TASK TO CARRY OUT:
Please set down all the lines beneath this one exactly, without the pictures.

**** SUPPLIED MATERIAL ****

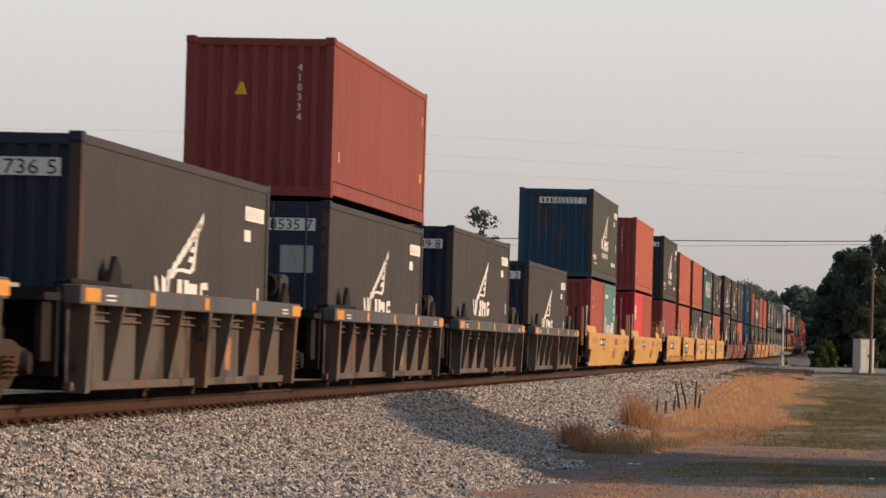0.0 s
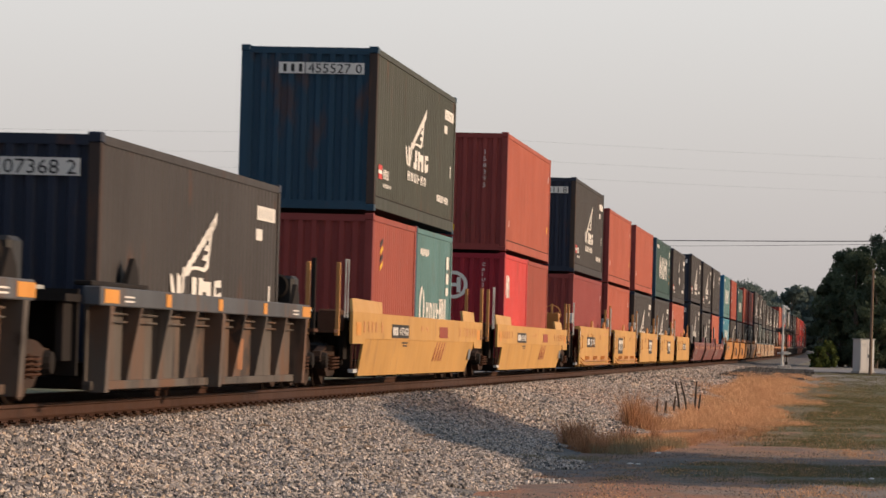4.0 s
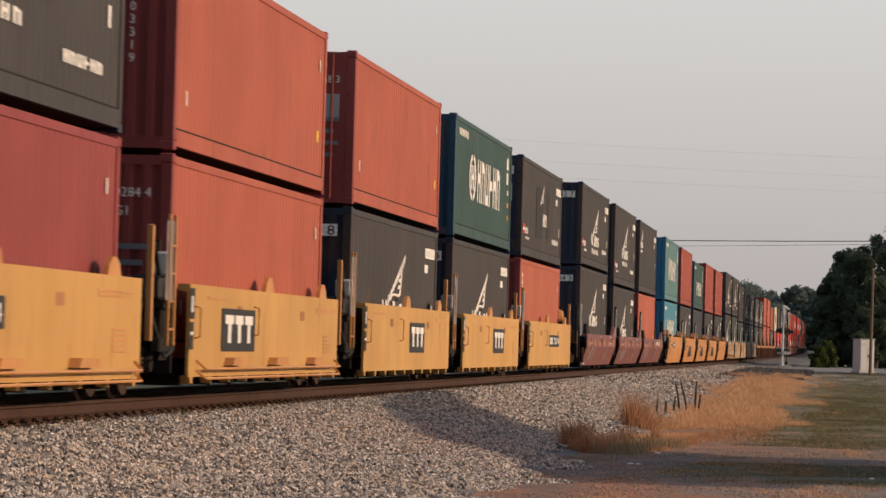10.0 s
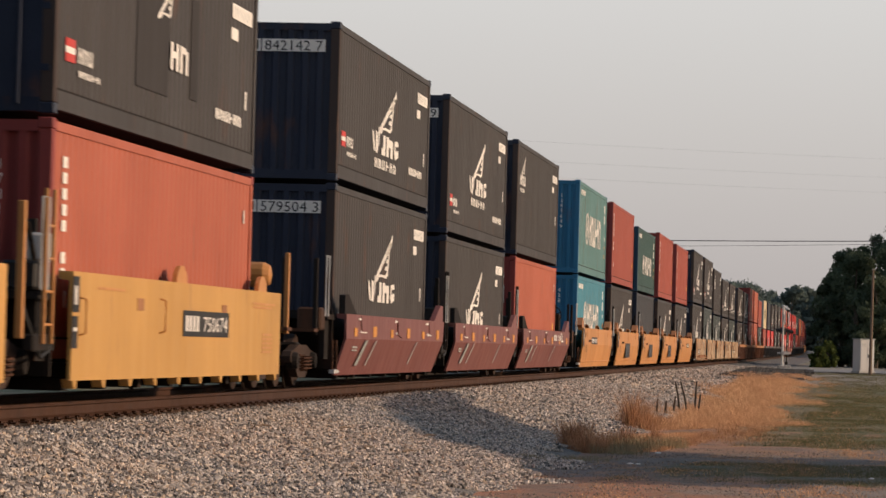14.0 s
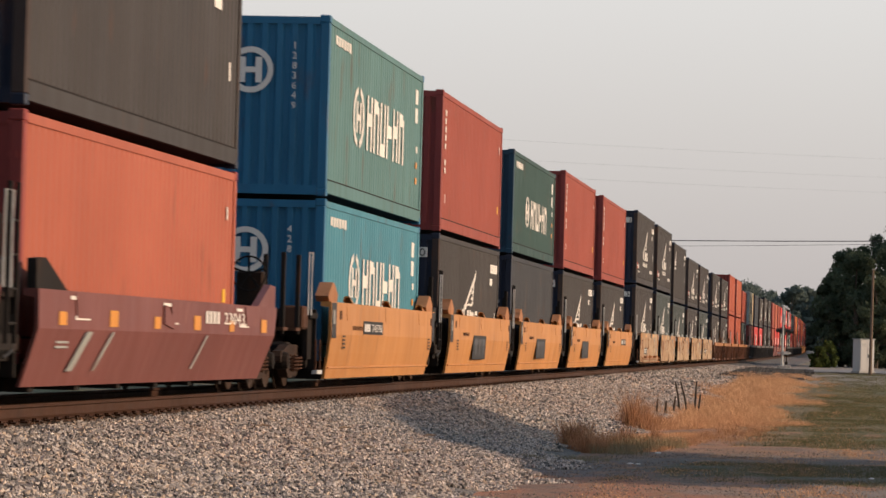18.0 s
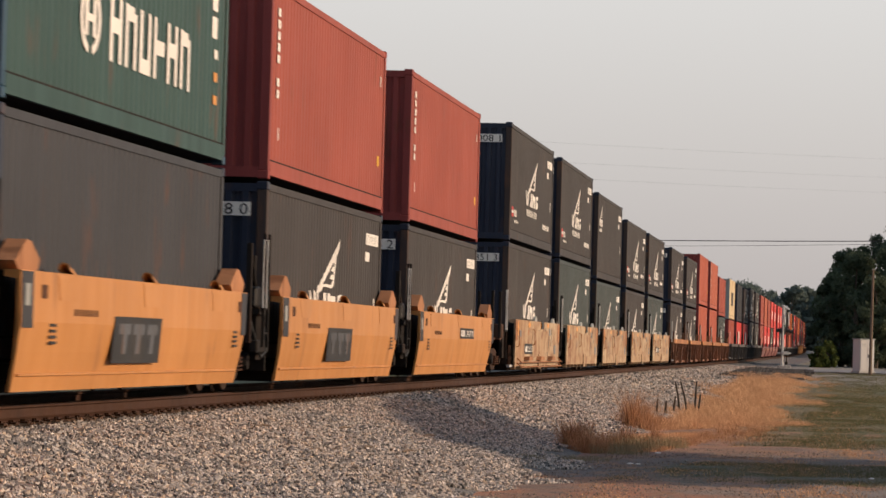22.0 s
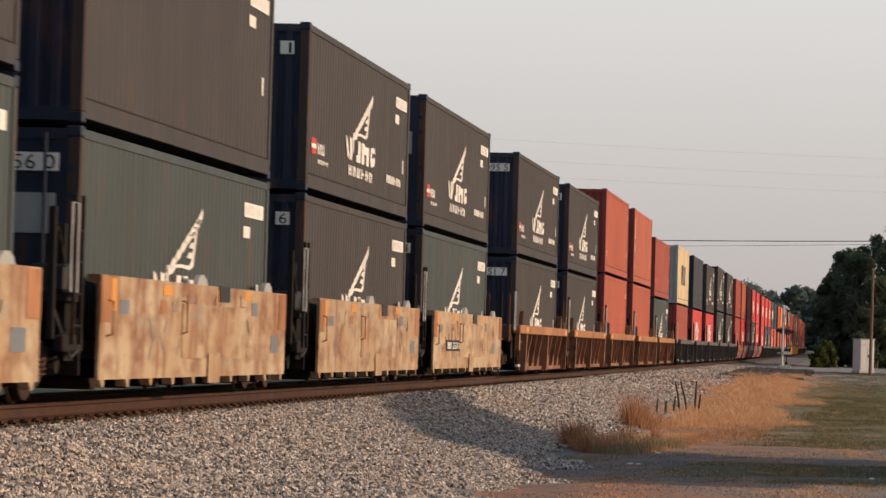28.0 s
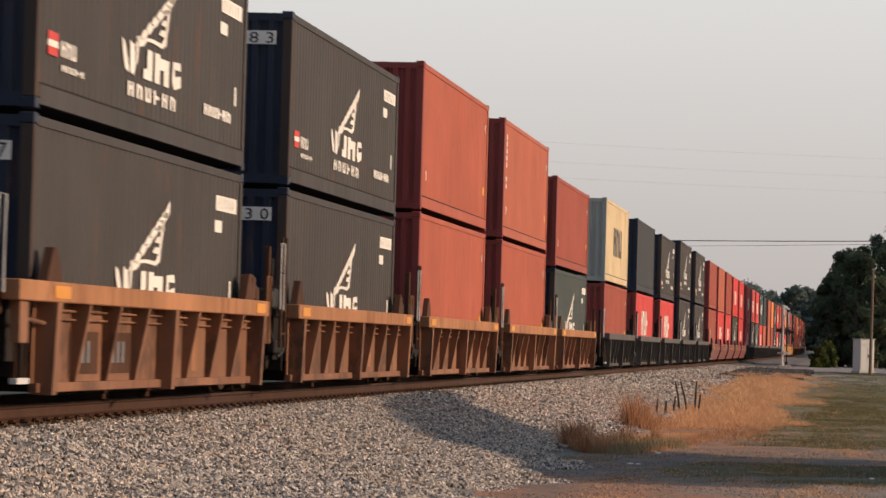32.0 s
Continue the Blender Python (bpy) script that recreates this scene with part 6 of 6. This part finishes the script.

****

WRITTEN SOLUTION:
0.0 s
4.0 s
10.0 s
14.0 s
18.0 s
22.0 s
28.0 s
32.0 s
Continue the Blender Python (bpy) script that recreates this scene with part 6 of 6. This part finishes the script.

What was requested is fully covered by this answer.